From what I read—they are probably not using Reverse Code Engineering (RCE) tools for their analysis; instead, they use the source of an app – still, this is pretty good. Their software found some vulnerabilities, but honestly, I am a bit disappointed they didn’t find more (because they are likely not going lower level). However, they deserve a lot of credit for being a pioneer in cyber-defense. The Challenge was 6 years ago—So, is Mayhem all we have? No further progress, no breakthroughs?
My post was inspired by Deepmind’s “Reward is enough” and my (limited) experience doing RCE. (Deepmind’s approach is applicable, IMHO). So, I assume we will see more defense innovations developed (Offensive applications are probably not commercial). I assume that most happen behind closed doors. (Actually, I believe if I hear/read that the US has impressive cyberwar capabilities—and Mayhem is not impressive enough.)
Unfortunately, Hacker-AI will more likely be used as an attack tool; for using it in defense, results from Hacker-AI are too slowly deployable.
In my opinion, Hacker-AI forces us to make Cyber-defense proactive (not reactive). Also, we must think about preventing damage (or mitigating it quickly) -- and having redundancy in different security methods.
Where did you read this? Mayhem is totally using reverse code engineering. Mayhem would be pretty uninteresting and it wouldn’t have won DARPA Cyber Grand Challenge if it required source code. From their FAQ:
Q. Does Mayhem for Code require source code?
A. No, Mayhem for Code does not require source code to test an application. Mayhem for Code works with both source code and binaries. Mayhem for Code finds vulnerabilities before and after software release.
Indeed, I didn’t see that or forgot about it—I was pulling my memory when responding. So you might be right that Mayhem is doing RCE.

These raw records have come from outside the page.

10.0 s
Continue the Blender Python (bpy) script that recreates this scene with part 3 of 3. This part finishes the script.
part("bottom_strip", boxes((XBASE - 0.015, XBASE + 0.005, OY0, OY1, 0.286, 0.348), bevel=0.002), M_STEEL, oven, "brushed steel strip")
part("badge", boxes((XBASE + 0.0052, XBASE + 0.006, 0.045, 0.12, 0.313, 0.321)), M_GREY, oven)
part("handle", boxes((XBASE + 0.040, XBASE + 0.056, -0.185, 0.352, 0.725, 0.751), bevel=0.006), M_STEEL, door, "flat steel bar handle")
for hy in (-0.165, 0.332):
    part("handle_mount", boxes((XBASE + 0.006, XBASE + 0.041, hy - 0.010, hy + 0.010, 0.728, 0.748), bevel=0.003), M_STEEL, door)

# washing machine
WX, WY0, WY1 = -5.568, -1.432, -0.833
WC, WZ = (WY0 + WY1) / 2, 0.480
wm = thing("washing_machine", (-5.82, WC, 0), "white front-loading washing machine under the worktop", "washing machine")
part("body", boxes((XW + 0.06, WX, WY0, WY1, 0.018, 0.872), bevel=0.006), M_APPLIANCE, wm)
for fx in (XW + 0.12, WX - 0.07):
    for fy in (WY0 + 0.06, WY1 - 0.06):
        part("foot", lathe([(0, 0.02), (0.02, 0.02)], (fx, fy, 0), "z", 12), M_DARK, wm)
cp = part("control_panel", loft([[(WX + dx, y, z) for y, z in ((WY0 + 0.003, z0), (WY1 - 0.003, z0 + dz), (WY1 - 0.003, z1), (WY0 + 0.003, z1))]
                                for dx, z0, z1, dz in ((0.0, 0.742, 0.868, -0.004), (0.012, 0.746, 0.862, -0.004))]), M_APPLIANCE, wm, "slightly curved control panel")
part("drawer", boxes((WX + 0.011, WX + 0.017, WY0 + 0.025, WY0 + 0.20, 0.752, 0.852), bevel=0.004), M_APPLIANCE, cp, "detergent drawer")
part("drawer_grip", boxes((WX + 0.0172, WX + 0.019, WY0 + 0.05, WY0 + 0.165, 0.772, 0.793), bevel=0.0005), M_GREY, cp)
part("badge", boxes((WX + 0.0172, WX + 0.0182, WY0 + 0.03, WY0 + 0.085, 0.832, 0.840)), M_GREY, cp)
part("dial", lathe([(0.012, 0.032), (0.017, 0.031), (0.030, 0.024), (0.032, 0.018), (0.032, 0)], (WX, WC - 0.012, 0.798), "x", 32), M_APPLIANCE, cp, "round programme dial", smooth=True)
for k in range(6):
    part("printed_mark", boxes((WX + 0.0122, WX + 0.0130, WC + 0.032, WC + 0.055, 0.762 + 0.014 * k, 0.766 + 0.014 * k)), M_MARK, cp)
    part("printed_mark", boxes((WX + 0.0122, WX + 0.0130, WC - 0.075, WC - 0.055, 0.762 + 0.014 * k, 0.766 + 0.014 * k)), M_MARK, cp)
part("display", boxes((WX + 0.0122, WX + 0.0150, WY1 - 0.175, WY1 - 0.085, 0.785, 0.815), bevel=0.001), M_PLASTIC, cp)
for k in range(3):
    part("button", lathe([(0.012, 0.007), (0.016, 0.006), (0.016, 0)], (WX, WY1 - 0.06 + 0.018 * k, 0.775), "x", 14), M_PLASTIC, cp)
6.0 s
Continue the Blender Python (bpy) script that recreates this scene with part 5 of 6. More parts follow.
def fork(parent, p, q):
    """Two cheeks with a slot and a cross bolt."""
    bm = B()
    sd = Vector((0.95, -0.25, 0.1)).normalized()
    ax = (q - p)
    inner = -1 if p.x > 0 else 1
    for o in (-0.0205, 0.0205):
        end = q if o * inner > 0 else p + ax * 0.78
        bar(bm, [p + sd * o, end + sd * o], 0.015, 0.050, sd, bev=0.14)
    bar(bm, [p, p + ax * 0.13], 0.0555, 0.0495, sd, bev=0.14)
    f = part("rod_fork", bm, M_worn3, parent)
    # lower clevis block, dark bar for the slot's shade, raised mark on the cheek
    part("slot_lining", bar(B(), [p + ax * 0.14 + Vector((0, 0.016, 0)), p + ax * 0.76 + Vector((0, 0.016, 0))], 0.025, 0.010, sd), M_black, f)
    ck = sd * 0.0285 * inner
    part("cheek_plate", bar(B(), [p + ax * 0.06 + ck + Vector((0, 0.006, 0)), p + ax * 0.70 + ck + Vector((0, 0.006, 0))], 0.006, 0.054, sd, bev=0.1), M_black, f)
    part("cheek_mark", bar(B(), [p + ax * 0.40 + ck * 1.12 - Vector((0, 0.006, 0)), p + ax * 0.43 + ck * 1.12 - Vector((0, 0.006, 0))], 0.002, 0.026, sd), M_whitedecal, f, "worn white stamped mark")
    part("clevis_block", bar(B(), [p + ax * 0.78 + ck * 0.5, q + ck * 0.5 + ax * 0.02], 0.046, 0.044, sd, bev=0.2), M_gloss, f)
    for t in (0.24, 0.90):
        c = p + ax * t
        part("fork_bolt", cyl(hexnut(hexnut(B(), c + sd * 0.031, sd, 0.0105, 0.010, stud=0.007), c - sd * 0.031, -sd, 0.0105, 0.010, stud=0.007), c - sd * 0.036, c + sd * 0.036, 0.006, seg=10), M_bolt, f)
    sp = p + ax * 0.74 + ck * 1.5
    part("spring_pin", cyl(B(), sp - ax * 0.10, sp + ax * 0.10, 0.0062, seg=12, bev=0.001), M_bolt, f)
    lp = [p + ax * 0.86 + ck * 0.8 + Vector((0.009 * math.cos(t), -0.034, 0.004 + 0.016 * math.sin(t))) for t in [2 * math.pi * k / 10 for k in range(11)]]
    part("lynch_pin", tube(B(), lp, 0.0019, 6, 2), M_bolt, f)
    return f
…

But what I remember distinctively from the DARPA challenge (also using my memory): their “hacking environment” was a simplified sandbox, not a full CISC with a complex OS.
In the “capture-the-flag” (CTF) hacking competition with humans (at DEFCON 2016), Mayhem was last. This was 6 years ago, we don’t know how good it is now (probably MUCH better, but still, it is a commercial tool used in defense).
I am more worried about the attack tools developed behind close doors. I read recently about Bruce Schneier (“When AI Becomes the Hacker”—May 14, 21):
I don’t share that optimism. Why? Complexity creates a combinatorial explosion (to an extremely large search space). What if vulnerabilities are like (bad) chess moves: could AI tell us all mistakes we could make (in advance)? I don’t want to misuse this analogy: but the question is: Is hacking a finite game (with a chance we can remove all vulnerabilities) - or is it an infinite game?